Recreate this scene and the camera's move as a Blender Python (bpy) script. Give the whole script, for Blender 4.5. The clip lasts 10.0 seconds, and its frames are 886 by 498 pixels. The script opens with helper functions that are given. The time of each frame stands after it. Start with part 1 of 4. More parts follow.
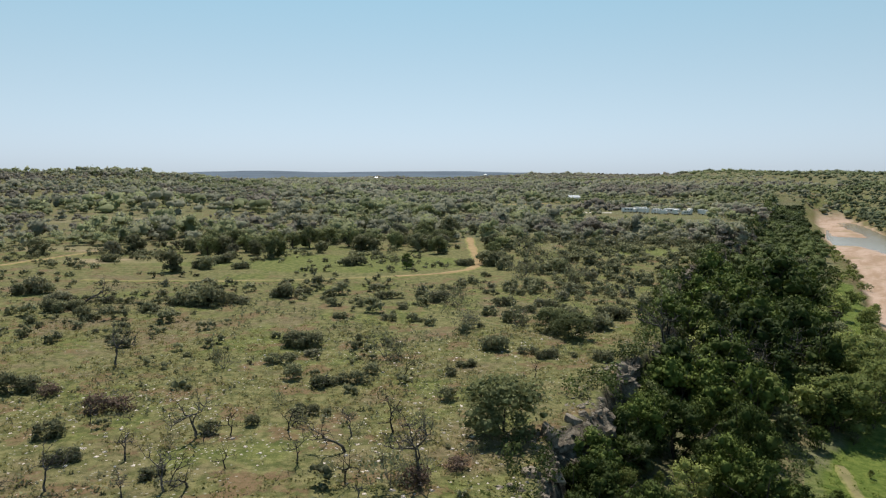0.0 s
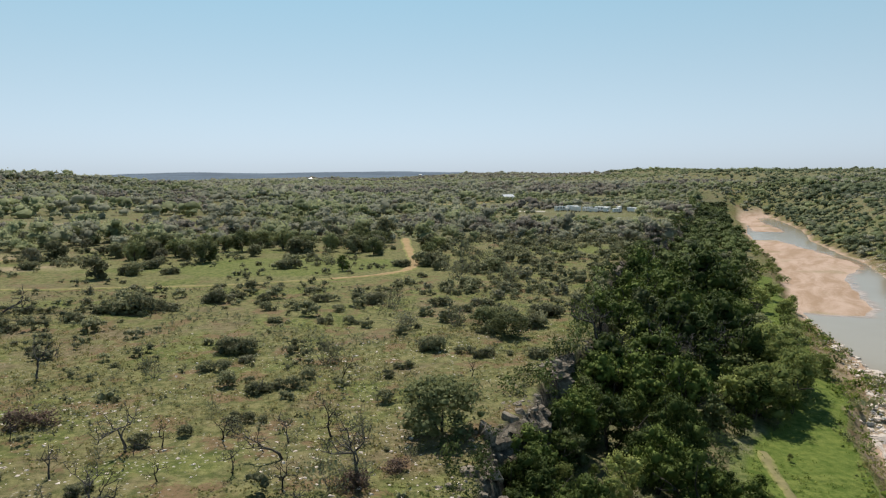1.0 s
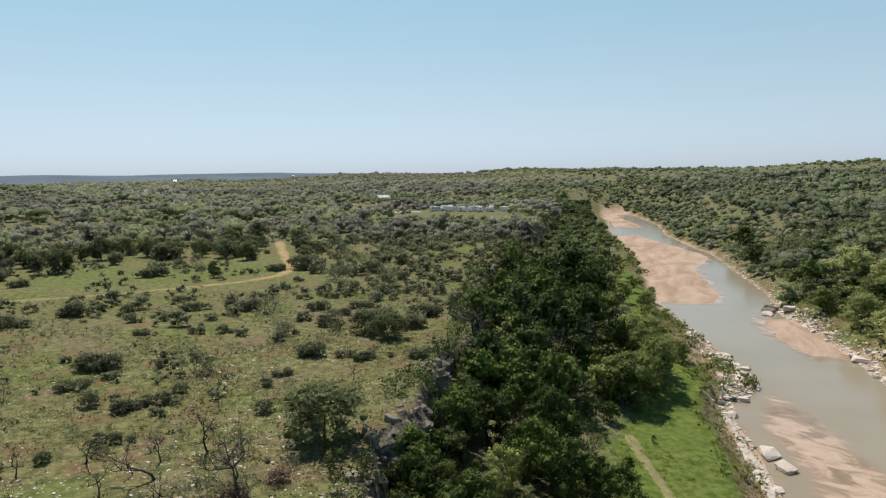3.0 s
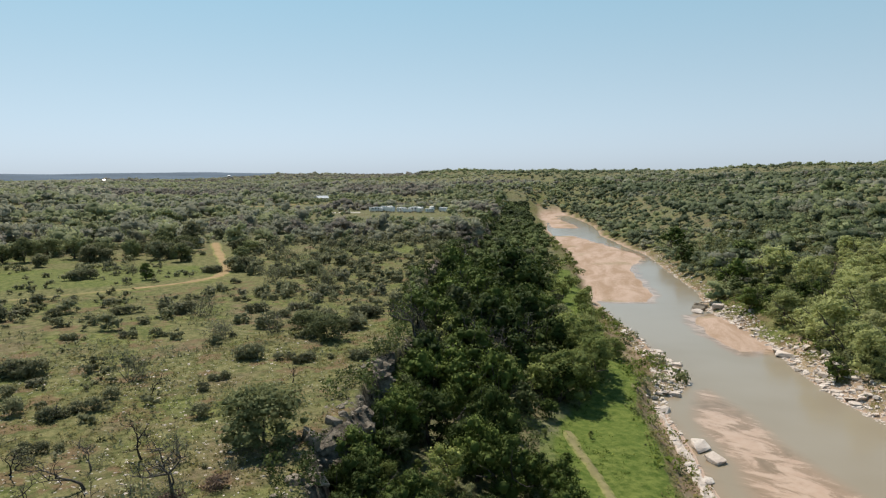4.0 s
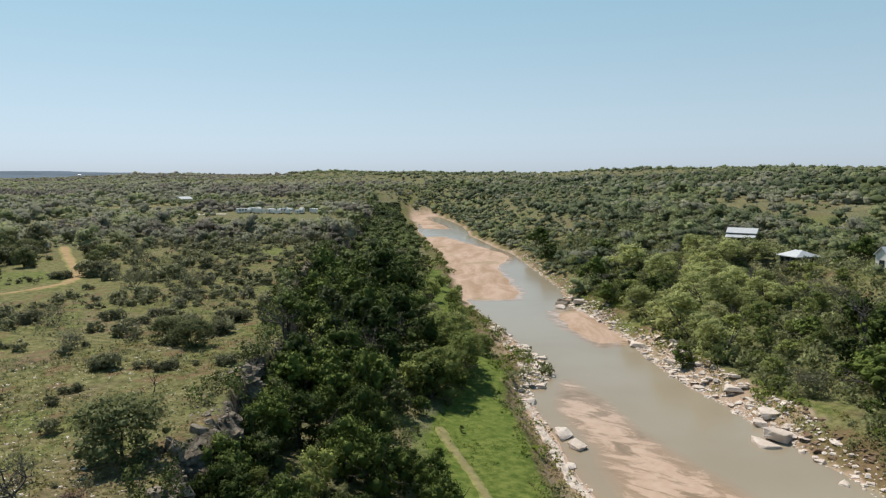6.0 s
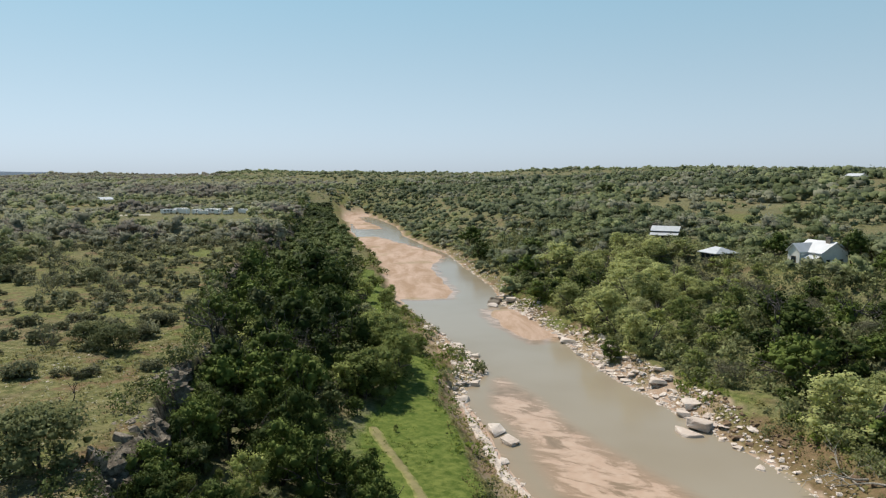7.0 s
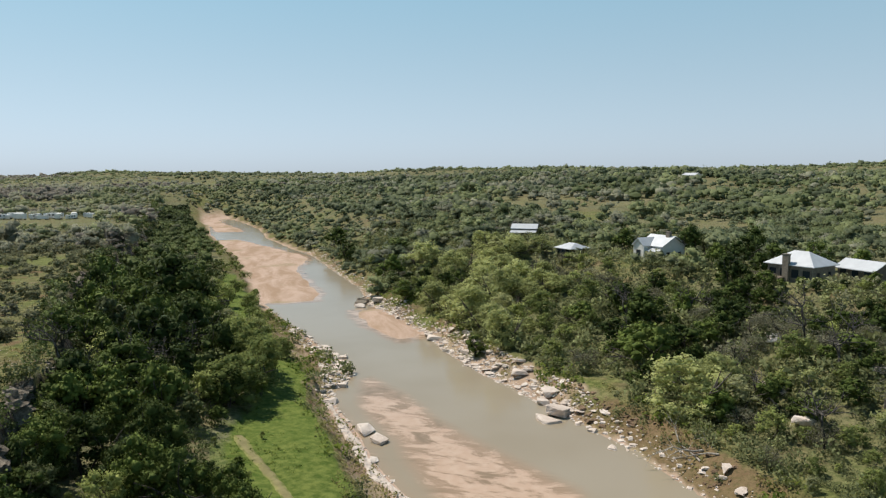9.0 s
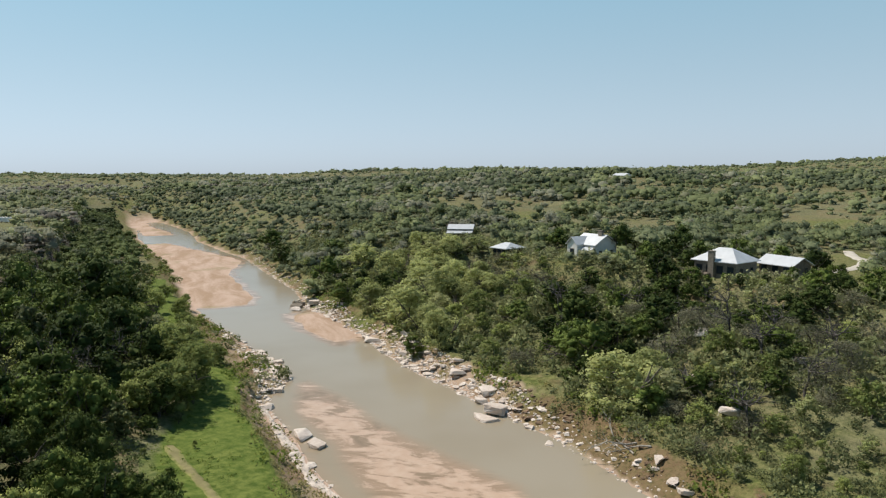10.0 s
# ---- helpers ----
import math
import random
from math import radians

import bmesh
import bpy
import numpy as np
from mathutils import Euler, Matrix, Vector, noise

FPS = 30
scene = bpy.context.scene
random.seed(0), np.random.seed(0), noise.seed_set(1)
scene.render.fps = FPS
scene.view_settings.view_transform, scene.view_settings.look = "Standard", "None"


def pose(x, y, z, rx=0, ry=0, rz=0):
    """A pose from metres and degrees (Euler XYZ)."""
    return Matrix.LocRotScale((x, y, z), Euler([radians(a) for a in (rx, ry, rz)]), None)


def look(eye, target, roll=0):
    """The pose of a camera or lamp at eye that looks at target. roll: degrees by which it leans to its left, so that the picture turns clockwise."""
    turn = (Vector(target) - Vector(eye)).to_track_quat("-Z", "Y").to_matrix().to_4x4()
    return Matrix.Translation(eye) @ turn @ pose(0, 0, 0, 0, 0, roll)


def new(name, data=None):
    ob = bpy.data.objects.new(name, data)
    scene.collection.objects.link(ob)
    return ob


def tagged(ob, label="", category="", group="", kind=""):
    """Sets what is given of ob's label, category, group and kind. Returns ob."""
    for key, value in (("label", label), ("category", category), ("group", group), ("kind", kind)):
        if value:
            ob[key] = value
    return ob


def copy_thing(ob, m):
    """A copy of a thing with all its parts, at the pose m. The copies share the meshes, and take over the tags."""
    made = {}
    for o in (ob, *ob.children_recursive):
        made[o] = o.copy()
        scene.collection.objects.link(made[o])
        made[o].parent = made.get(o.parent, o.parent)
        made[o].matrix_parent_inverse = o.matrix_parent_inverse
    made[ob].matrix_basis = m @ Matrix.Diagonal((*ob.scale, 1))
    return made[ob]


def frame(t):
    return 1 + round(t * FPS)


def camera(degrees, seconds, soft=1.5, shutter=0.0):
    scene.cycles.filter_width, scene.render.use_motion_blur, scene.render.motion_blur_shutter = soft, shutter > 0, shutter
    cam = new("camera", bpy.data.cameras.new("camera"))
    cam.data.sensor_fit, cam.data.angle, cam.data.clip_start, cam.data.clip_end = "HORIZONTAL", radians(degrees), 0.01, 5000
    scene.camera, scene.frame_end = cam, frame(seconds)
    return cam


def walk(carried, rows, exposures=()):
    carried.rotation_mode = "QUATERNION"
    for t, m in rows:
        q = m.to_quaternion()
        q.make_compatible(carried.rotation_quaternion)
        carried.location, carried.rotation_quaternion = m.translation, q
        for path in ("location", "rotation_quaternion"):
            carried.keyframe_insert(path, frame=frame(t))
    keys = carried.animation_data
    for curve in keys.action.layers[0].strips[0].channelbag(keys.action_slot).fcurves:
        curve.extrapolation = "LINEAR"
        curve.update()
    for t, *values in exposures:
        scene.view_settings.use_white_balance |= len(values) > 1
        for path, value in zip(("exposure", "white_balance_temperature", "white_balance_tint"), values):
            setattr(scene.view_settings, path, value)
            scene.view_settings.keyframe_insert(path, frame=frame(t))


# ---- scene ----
cam = camera(64.4, 10.0, 1.25)
EYE = 25.0
ROWS = [
    (0.0, 0.0, 0.0, 0.0, 0.0, -6.13, 0.11),
    (0.5, 0.08, -0.09, 0.11, -2.56, -6.14, -0.12),
    (1.0, 0.11, -0.18, 0.22, -5.2, -6.14, -0.34),
    (1.5, 0.19, -0.17, 0.3, -7.88, -6.16, -0.53),
    (2.0, 0.18, -0.21, 0.39, -10.48, -6.17, -0.68),
    (2.5, 0.03, -0.17, 0.44, -12.9, -6.18, -0.78),
    (4.0, -0.27, -0.36, 0.4, -20.22, -6.16, -0.35),
    (4.5, -0.31, -0.4, 0.37, -22.71, -6.14, -0.22),
    (5.0, -0.27, -0.52, 0.29, -25.28, -6.12, -0.09),
    (5.5, -0.3, -0.73, 0.27, -27.94, -6.09, 0.02),
    (7.0, -0.3, -1.13, 0.18, -36.11, -6.06, 0.15),
    (7.5, -0.35, -1.35, 0.19, -38.83, -6.07, 0.12),
    (8.0, -0.48, -1.62, 0.23, -41.56, -6.06, 0.08),
    (8.5, -0.65, -1.88, 0.26, -44.28, -6.05, 0.04),
    (9.0, -0.65, -2.01, 0.29, -46.97, -6.03, -0.04),
    (9.5, -0.59, -1.88, 0.27, -49.52, -6.01, -0.13),
    (10.0, -0.44, -1.9, 0.23, -52.13, -5.96, -0.22),
]
walk(cam, [(t, pose(x, y, EYE + z, 90 + pitch, 0, yaw) @ pose(0, 0, 0, 0, 0, roll)) for t, x, y, z, yaw, pitch, roll in ROWS],
     [(0.0, 0.0, 6500, 10), (10.0, 0.0, 6500, 10)])

# ---- daylight ----
SUN_AZ, SUN_EL = -6.0, 56.0  # degrees right of +y, and above the horizon
world = bpy.data.worlds.new("sky")
scene.world = world
world.use_nodes = True
wn = world.node_tree
sky = wn.nodes.new("ShaderNodeTexSky")
sky.sky_type = 'NISHITA'
sky.sun_disc = False
sky.sun_elevation, sky.sun_rotation = radians(SUN_EL), radians(SUN_AZ)
sky.altitude, sky.air_density, sky.dust_density, sky.ozone_density = 300, 1.0, 1.0, 1.0
# spring haze: the sky's own brightness, paler towards the horizon and bluer above
way = wn.nodes.new("ShaderNodeSeparateXYZ")
wn.links.new(wn.nodes.new("ShaderNodeTexCoord").outputs["Generated"], way.inputs[0])
hue = wn.nodes.new("ShaderNodeValToRGB")
hue.color_ramp.elements[0].position, hue.color_ramp.elements[0].color = 0.0, (0.87, 1.0, 1.12, 1)
hue.color_ramp.elements[1].position, hue.color_ramp.elements[1].color = 1.0, (0.07, 0.20, 0.37, 1)
for at, tone in ((0.07, (0.78, 1.0, 1.17, 1)), (0.24, (0.60, 0.985, 1.26, 1)), (0.5, (0.21, 0.44, 0.69, 1))):
    hue.color_ramp.elements.new(at).color = tone
wn.links.new(way.outputs[2], hue.inputs[0])
grey = wn.nodes.new("ShaderNodeRGBToBW")
wn.links.new(sky.outputs[0], grey.inputs[0])
tinted = wn.nodes.new("ShaderNodeVectorMath")
tinted.operation = 'MULTIPLY'
even = wn.nodes.new("ShaderNodeMix")
even.inputs[0].default_value, even.inputs[3].default_value = 0.55, 6.3
wn.links.new(grey.outputs[0], even.inputs[2])
wn.links.new(even.outputs[0], tinted.inputs[0])
wn.links.new(hue.outputs[0], tinted.inputs[1])
wn.links.new(tinted.outputs[0], wn.nodes["Background"].inputs[0])
wn.nodes["Background"].inputs[1].default_value = 0.105
sun = new("sun", bpy.data.lights.new("sun", 'SUN'))
sun.data.energy, sun.data.angle, sun.data.color = 5.0, radians(0.53), (1.0, 0.93, 0.83)
sun_way = Vector((math.sin(radians(SUN_AZ)) * math.cos(radians(SUN_EL)), math.cos(radians(SUN_AZ)) * math.cos(radians(SUN_EL)), math.sin(radians(SUN_EL))))
sun.matrix_world = look(sun_way * 100, (0, 0, 0))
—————
» **WRITTEN INSTRUCTION**: Omit every picture while copying the listing above exactly.

» **EXPECTED ANSWER**:
Recreate this scene and the camera's move as a Blender Python (bpy) script. Give the whole script, for Blender 4.5. The clip lasts 10.0 seconds, and its frames are 886 by 498 pixels. The script opens with helper functions that are given. The time of each frame stands after it. Start with part 1 of 4. More parts follow.
0.0 s
1.0 s
3.0 s
4.0 s
6.0 s
7.0 s
9.0 s
10.0 s
# ---- helpers ----
import math
import random
from math import radians

import bmesh
import bpy
import numpy as np
from mathutils import Euler, Matrix, Vector, noise

FPS = 30
scene = bpy.context.scene
random.seed(0), np.random.seed(0), noise.seed_set(1)
scene.render.fps = FPS
scene.view_settings.view_transform, scene.view_settings.look = "Standard", "None"


def pose(x, y, z, rx=0, ry=0, rz=0):
    """A pose from metres and degrees (Euler XYZ)."""
    return Matrix.LocRotScale((x, y, z), Euler([radians(a) for a in (rx, ry, rz)]), None)


def look(eye, target, roll=0):
    """The pose of a camera or lamp at eye that looks at target. roll: degrees by which it leans to its left, so that the picture turns clockwise."""
    turn = (Vector(target) - Vector(eye)).to_track_quat("-Z", "Y").to_matrix().to_4x4()
    return Matrix.Translation(eye) @ turn @ pose(0, 0, 0, 0, 0, roll)


def new(name, data=None):
    ob = bpy.data.objects.new(name, data)
    scene.collection.objects.link(ob)
    return ob


def tagged(ob, label="", category="", group="", kind=""):
    """Sets what is given of ob's label, category, group and kind. Returns ob."""
    for key, value in (("label", label), ("category", category), ("group", group), ("kind", kind)):
        if value:
            ob[key] = value
    return ob


def copy_thing(ob, m):
    """A copy of a thing with all its parts, at the pose m. The copies share the meshes, and take over the tags."""
    made = {}
    for o in (ob, *ob.children_recursive):
        made[o] = o.copy()
        scene.collection.objects.link(made[o])
        made[o].parent = made.get(o.parent, o.parent)
        made[o].matrix_parent_inverse = o.matrix_parent_inverse
    made[ob].matrix_basis = m @ Matrix.Diagonal((*ob.scale, 1))
    return made[ob]


def frame(t):
    return 1 + round(t * FPS)


def camera(degrees, seconds, soft=1.5, shutter=0.0):
    scene.cycles.filter_width, scene.render.use_motion_blur, scene.render.motion_blur_shutter = soft, shutter > 0, shutter
    cam = new("camera", bpy.data.cameras.new("camera"))
    cam.data.sensor_fit, cam.data.angle, cam.data.clip_start, cam.data.clip_end = "HORIZONTAL", radians(degrees), 0.01, 5000
    scene.camera, scene.frame_end = cam, frame(seconds)
    return cam


def walk(carried, rows, exposures=()):
    carried.rotation_mode = "QUATERNION"
    for t, m in rows:
        q = m.to_quaternion()
        q.make_compatible(carried.rotation_quaternion)
        carried.location, carried.rotation_quaternion = m.translation, q
        for path in ("location", "rotation_quaternion"):
            carried.keyframe_insert(path, frame=frame(t))
    keys = carried.animation_data
    for curve in keys.action.layers[0].strips[0].channelbag(keys.action_slot).fcurves:
        curve.extrapolation = "LINEAR"
        curve.update()
    for t, *values in exposures:
        scene.view_settings.use_white_balance |= len(values) > 1
        for path, value in zip(("exposure", "white_balance_temperature", "white_balance_tint"), values):
            setattr(scene.view_settings, path, value)
            scene.view_settings.keyframe_insert(path, frame=frame(t))


# ---- scene ----
cam = camera(64.4, 10.0, 1.25)
EYE = 25.0
ROWS = [
    (0.0, 0.0, 0.0, 0.0, 0.0, -6.13, 0.11),
    (0.5, 0.08, -0.09, 0.11, -2.56, -6.14, -0.12),
    (1.0, 0.11, -0.18, 0.22, -5.2, -6.14, -0.34),
    (1.5, 0.19, -0.17, 0.3, -7.88, -6.16, -0.53),
    (2.0, 0.18, -0.21, 0.39, -10.48, -6.17, -0.68),
    (2.5, 0.03, -0.17, 0.44, -12.9, -6.18, -0.78),
    (4.0, -0.27, -0.36, 0.4, -20.22, -6.16, -0.35),
    (4.5, -0.31, -0.4, 0.37, -22.71, -6.14, -0.22),
    (5.0, -0.27, -0.52, 0.29, -25.28, -6.12, -0.09),
    (5.5, -0.3, -0.73, 0.27, -27.94, -6.09, 0.02),
    (7.0, -0.3, -1.13, 0.18, -36.11, -6.06, 0.15),
    (7.5, -0.35, -1.35, 0.19, -38.83, -6.07, 0.12),
    (8.0, -0.48, -1.62, 0.23, -41.56, -6.06, 0.08),
    (8.5, -0.65, -1.88, 0.26, -44.28, -6.05, 0.04),
    (9.0, -0.65, -2.01, 0.29, -46.97, -6.03, -0.04),
    (9.5, -0.59, -1.88, 0.27, -49.52, -6.01, -0.13),
    (10.0, -0.44, -1.9, 0.23, -52.13, -5.96, -0.22),
]
walk(cam, [(t, pose(x, y, EYE + z, 90 + pitch, 0, yaw) @ pose(0, 0, 0, 0, 0, roll)) for t, x, y, z, yaw, pitch, roll in ROWS],
     [(0.0, 0.0, 6500, 10), (10.0, 0.0, 6500, 10)])

# ---- daylight ----
SUN_AZ, SUN_EL = -6.0, 56.0  # degrees right of +y, and above the horizon
world = bpy.data.worlds.new("sky")
scene.world = world
world.use_nodes = True
wn = world.node_tree
sky = wn.nodes.new("ShaderNodeTexSky")
sky.sky_type = 'NISHITA'
sky.sun_disc = False
sky.sun_elevation, sky.sun_rotation = radians(SUN_EL), radians(SUN_AZ)
sky.altitude, sky.air_density, sky.dust_density, sky.ozone_density = 300, 1.0, 1.0, 1.0
# spring haze: the sky's own brightness, paler towards the horizon and bluer above
way = wn.nodes.new("ShaderNodeSeparateXYZ")
wn.links.new(wn.nodes.new("ShaderNodeTexCoord").outputs["Generated"], way.inputs[0])
hue = wn.nodes.new("ShaderNodeValToRGB")
hue.color_ramp.elements[0].position, hue.color_ramp.elements[0].color = 0.0, (0.87, 1.0, 1.12, 1)
hue.color_ramp.elements[1].position, hue.color_ramp.elements[1].color = 1.0, (0.07, 0.20, 0.37, 1)
for at, tone in ((0.07, (0.78, 1.0, 1.17, 1)), (0.24, (0.60, 0.985, 1.26, 1)), (0.5, (0.21, 0.44, 0.69, 1))):
    hue.color_ramp.elements.new(at).color = tone
wn.links.new(way.outputs[2], hue.inputs[0])
grey = wn.nodes.new("ShaderNodeRGBToBW")
wn.links.new(sky.outputs[0], grey.inputs[0])
tinted = wn.nodes.new("ShaderNodeVectorMath")
tinted.operation = 'MULTIPLY'
even = wn.nodes.new("ShaderNodeMix")
even.inputs[0].default_value, even.inputs[3].default_value = 0.55, 6.3
wn.links.new(grey.outputs[0], even.inputs[2])
wn.links.new(even.outputs[0], tinted.inputs[0])
wn.links.new(hue.outputs[0], tinted.inputs[1])
wn.links.new(tinted.outputs[0], wn.nodes["Background"].inputs[0])
wn.nodes["Background"].inputs[1].default_value = 0.105
sun = new("sun", bpy.data.lights.new("sun", 'SUN'))
sun.data.energy, sun.data.angle, sun.data.color = 5.0, radians(0.53), (1.0, 0.93, 0.83)
sun_way = Vector((math.sin(radians(SUN_AZ)) * math.cos(radians(SUN_EL)), math.cos(radians(SUN_AZ)) * math.cos(radians(SUN_EL)), math.sin(radians(SUN_EL))))
sun.matrix_world = look(sun_way * 100, (0, 0, 0))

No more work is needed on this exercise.